The output dataset of Foxnews in 2015:

![WeChat Image_20211111203434](https://user-images.githubusercontent.com/34649843/141358651-64ff392f-a3c6-446f-8282-43053d1855fe.png)

![WeChat Image_20211111203500](https://user-images.githubusercontent.com/34649843/141358659-70f15cfe-f79e-4c6e-af1e-57e9cc712d57.png)

The datasets of other medias and other years are organized similarly.

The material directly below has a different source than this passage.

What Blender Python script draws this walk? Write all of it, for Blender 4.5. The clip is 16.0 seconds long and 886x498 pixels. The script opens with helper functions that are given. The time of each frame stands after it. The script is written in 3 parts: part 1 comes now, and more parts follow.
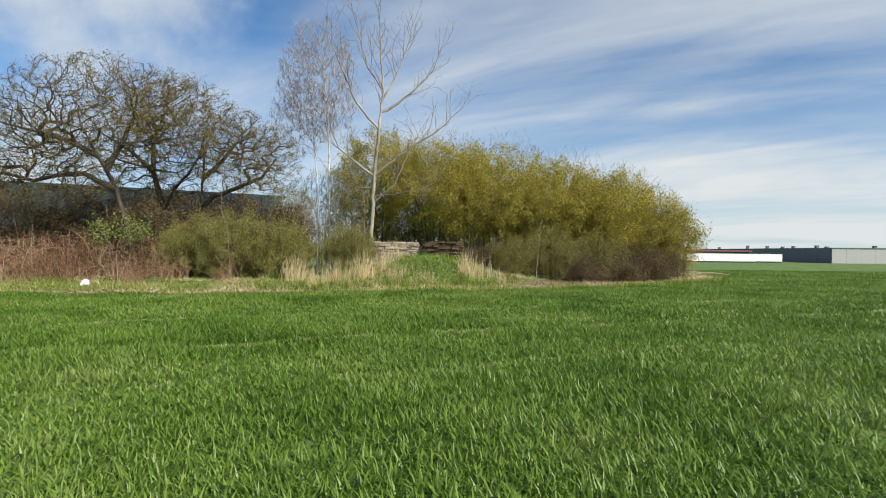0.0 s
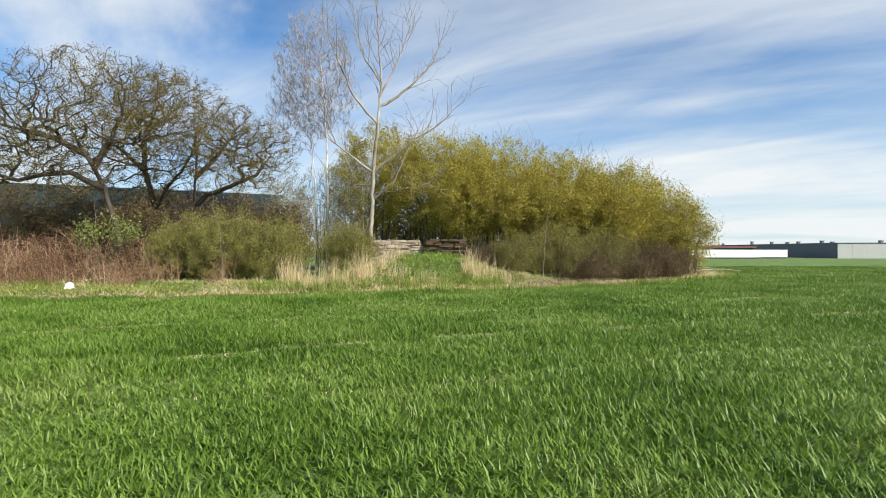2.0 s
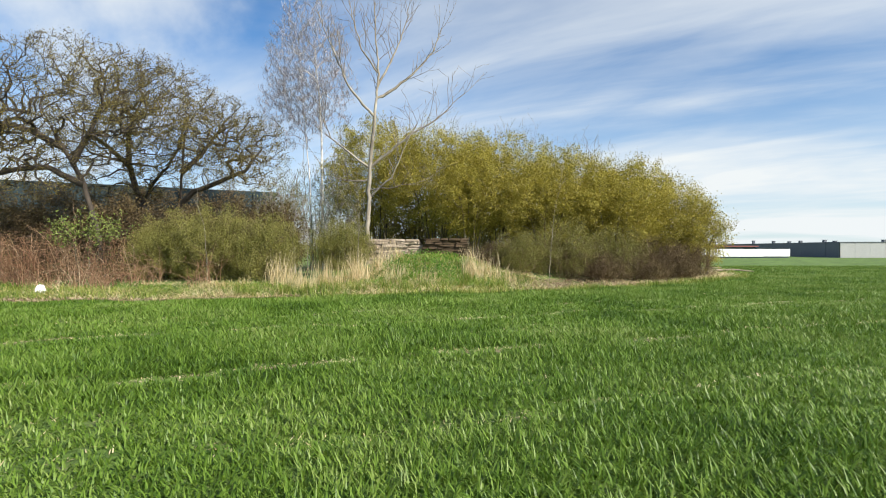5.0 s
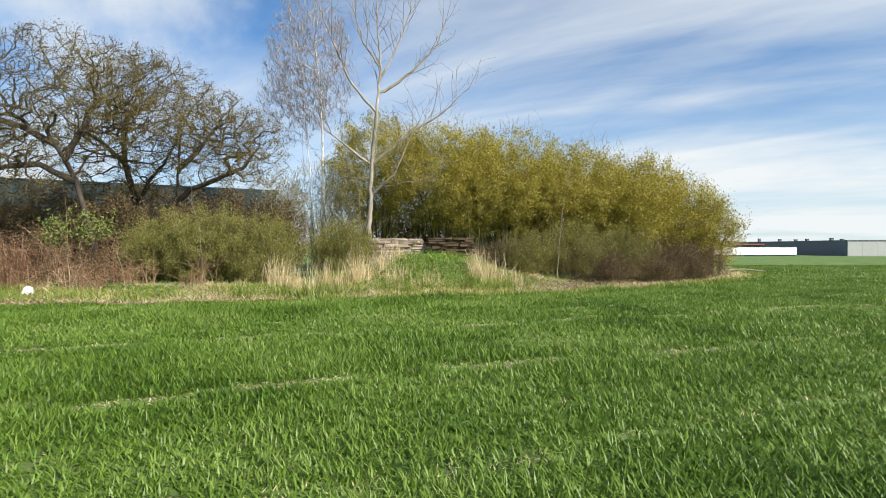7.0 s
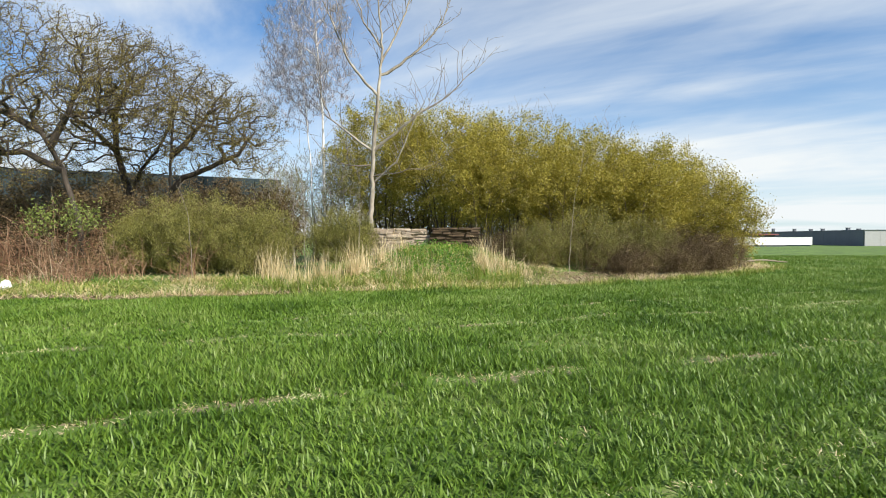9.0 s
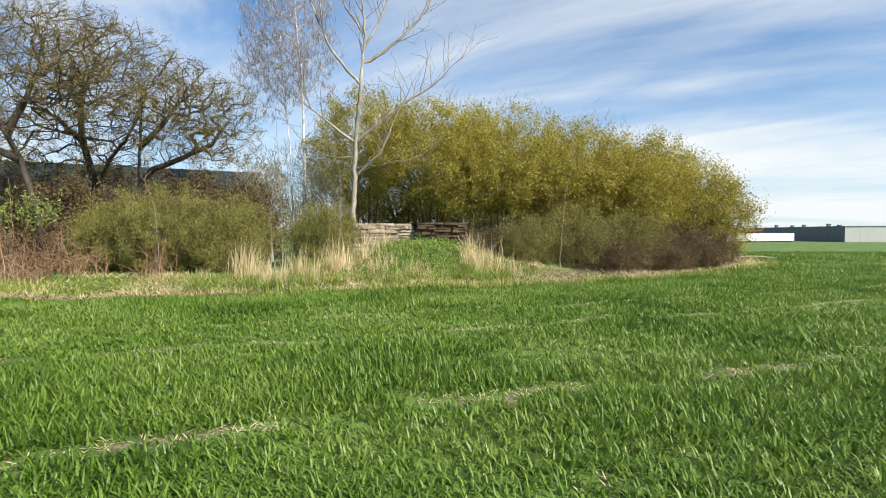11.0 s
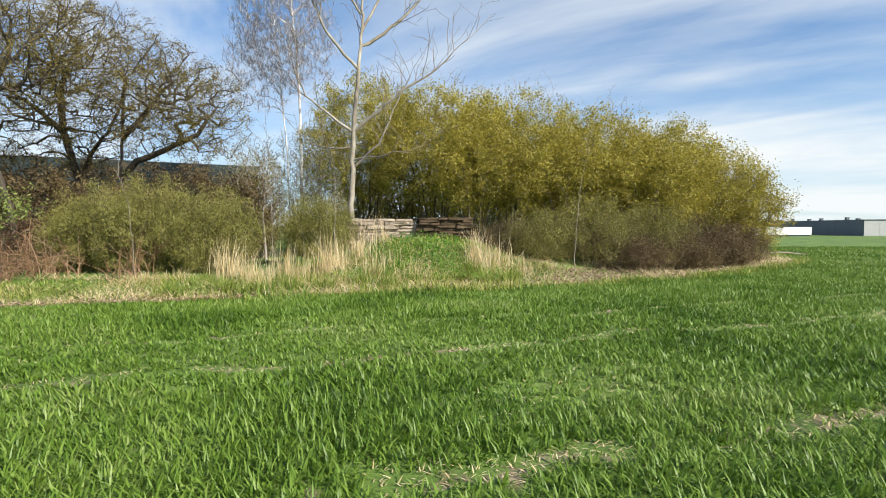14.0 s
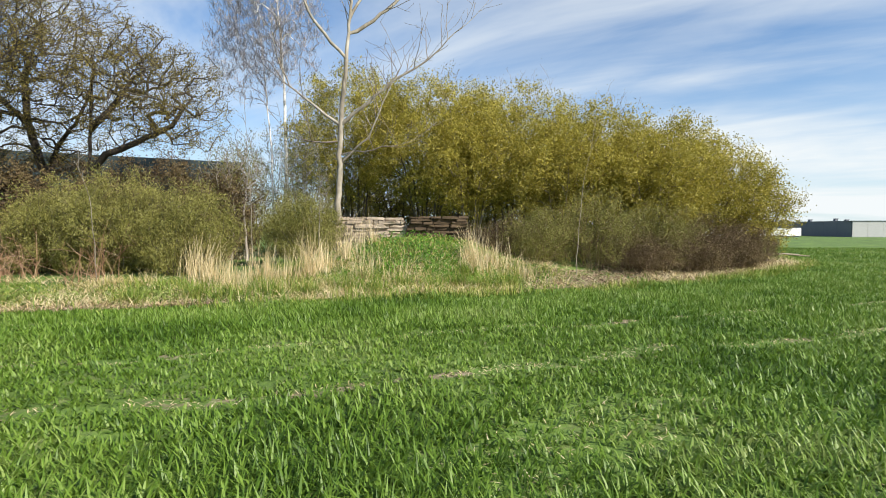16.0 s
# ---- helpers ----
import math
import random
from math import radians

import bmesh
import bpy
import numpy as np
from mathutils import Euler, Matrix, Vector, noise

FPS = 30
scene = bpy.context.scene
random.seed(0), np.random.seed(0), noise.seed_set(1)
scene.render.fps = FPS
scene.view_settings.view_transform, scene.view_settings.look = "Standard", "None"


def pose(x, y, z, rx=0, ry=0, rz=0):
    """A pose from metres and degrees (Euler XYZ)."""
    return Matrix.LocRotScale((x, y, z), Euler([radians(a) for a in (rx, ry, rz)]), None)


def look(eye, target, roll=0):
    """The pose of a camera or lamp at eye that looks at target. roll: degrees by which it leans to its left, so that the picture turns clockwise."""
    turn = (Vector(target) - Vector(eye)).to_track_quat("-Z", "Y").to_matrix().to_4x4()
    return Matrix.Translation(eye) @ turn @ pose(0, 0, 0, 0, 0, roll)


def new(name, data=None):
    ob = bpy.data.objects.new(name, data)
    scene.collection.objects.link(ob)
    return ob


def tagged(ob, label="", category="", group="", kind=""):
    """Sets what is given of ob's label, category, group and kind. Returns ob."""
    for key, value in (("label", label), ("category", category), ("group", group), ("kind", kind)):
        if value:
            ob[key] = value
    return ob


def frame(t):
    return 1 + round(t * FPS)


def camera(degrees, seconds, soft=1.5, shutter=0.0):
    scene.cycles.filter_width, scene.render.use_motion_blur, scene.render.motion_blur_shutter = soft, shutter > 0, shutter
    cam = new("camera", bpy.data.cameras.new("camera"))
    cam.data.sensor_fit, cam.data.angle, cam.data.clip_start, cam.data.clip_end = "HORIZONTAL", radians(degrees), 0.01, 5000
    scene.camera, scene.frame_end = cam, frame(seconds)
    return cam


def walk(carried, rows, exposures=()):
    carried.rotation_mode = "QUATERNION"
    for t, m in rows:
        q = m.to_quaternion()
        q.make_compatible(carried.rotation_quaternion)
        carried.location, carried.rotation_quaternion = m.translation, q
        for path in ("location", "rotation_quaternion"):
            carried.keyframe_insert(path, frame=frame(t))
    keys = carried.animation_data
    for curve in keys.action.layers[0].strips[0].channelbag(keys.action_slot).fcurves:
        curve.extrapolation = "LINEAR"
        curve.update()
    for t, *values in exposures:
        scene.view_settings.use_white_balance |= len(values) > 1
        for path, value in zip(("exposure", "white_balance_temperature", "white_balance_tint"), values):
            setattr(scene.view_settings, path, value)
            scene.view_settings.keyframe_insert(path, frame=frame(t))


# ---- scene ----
cam = camera(79.8, 16.0, soft=1.0)
PATH = [
    (0, (-0.329, 3.823, 1.619), (-0.298, 5.823, 1.624), 0.6),
    (0.5, (-0.227, 3.922, 1.649), (-0.257, 5.921, 1.655), 0.2),
    (1, (-0.204, 4.169, 1.623), (-0.256, 6.168, 1.626), -0.0),
    (1.5, (-0.273, 4.615, 1.592), (-0.288, 6.615, 1.599), 0.0),
    (2, (-0.312, 4.863, 1.571), (-0.29, 6.863, 1.573), -0.0),
    (2.5, (-0.272, 5.05, 1.6), (-0.249, 7.05, 1.6), -0.0),
    (3, (-0.259, 5.293, 1.597), (-0.269, 7.293, 1.597), -0.0),
    (3.5, (-0.336, 5.628, 1.57), (-0.349, 7.627, 1.573), 0.0),
    (4, (-0.421, 5.814, 1.59), (-0.41, 7.814, 1.593), 0.1),
    (4.5, (-0.391, 6.037, 1.563), (-0.368, 8.037, 1.565), 0.1),
    (5, (-0.313, 6.264, 1.583), (-0.291, 8.264, 1.582), 0.0),
    (7.5, (-0.318, 7.306, 1.678), (-0.322, 9.306, 1.662), 0.1),
    (8, (-0.265, 7.628, 1.628), (-0.291, 9.628, 1.603), 0.1),
    (8.5, (-0.243, 8.006, 1.661), (-0.27, 10.006, 1.628), 0.0),
    (9, (-0.123, 8.279, 1.653), (-0.15, 10.278, 1.609), -0.1),
    (11.5, (-0.087, 9.481, 1.643), (-0.057, 11.48, 1.582), -0.0),
    (12, (-0.011, 9.714, 1.664), (0.007, 11.713, 1.602), -0.1),
    (12.5, (-0.016, 10.057, 1.632), (-0.002, 12.055, 1.567), -0.2),
    (13, (-0.026, 10.417, 1.656), (-0.012, 12.416, 1.586), -0.1),
    (13.5, (0.057, 10.681, 1.641), (0.069, 12.679, 1.564), -0.2),
    (14, (0.159, 10.911, 1.685), (0.145, 12.909, 1.605), -0.2),
    (14.5, (0.121, 11.199, 1.653), (0.087, 13.197, 1.572), -0.2),
    (15, (0.026, 11.56, 1.668), (0.023, 13.558, 1.59), -0.0),
    (15.5, (0.015, 11.823, 1.648), (0.038, 13.822, 1.568), 0.0),
    (16, (0.084, 12.176, 1.671), (0.104, 14.175, 1.59), -0.0),
]
walk(cam, [(t, look(eye, target, roll)) for t, eye, target, roll in PATH], exposures=[(0, 0.36), (1, 0.48), (2, 0.60), (8, 0.62), (12, 0.70), (16, 0.66)])

# ---- light ----
SUN_DIR = Vector((0.64, -0.52, 0.56)).normalized()
sun_data = bpy.data.lights.new("sun", "SUN")
sun_data.energy, sun_data.angle, sun_data.color = 5.0, radians(0.6), (1.0, 0.93, 0.82)
sun = new("sun", sun_data)
sun.matrix_world = look(SUN_DIR * 60, (0, 0, 0))

world = bpy.data.worlds.new("sky")
scene.world = world
world.use_nodes = True
wt = world.node_tree
wt.nodes.clear()


def wnode(kind, **values):
    n = wt.nodes.new(kind)
    for k, v in values.items():
        n.inputs[k].default_value = v
    return n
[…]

We also want to extract the gender related quotations from the dataset. We prepared a gender related word list. If a quotation or its url contains some words in the list, we assume it to be gender related.

In [None]:
# Load the gender word list.

with open('/content/drive/Shareddrives/ADA/gender related words.txt', 'r') as infile:
  words = infile.readlines()

gender_word_set = set([w.strip() for w in words])

In [None]:
# Preprocess the text.

def clean_text(text):
    # To remove the punctuations
    text = text.translate(str.maketrans(' ',' ',string.punctuation))
    # To consider only alphabets and numerics
    text = re.sub('[^a-zA-Z]',' ',text) 
    # To replace newline with space
    text = re.sub("\n"," ",text)
    # To convert to lower case
    text = text.lower()

    return text.split()

In [None]:
# Select the quotations according the prementioned rules and write them to new files.

for i, year in enumerate(years):
  path_to_file = path_to_out_list[i]
  path_to_out = gender_file_list[i]
  with bz2.open(path_to_file, 'rb') as s_file:
    with bz2.open(path_to_out, 'wb') as d_file:
      for instance in s_file: 
        instance = json.loads(instance)
        urls = instance['urls']
        quotation = instance['quotation']

        is_gender_related = False
        
        for url in urls:
          o = urlparse(url)
          path = clean_text(o.path)
          for w in path:
            if w in gender_word_set:
              is_gender_related = True

          if is_gender_related:
            break

        if not is_gender_related:
          quotation = clean_text(quotation)
          for w in quotation:
            if w in gender_word_set:
              is_gender_related = True
              break

        if is_gender_related:
          d_file.write((json.dumps(instance)+'\n').encode('utf-8')) 

The output dataset of foxnews is organized as follows:

![WeChat Image_20211111204329](https://user-images.githubusercontent.com/34649843/141359086-7332ac51-6e50-4b85-a7d1-c090be8b3617.png)

The datasets of other medias are organized similarly.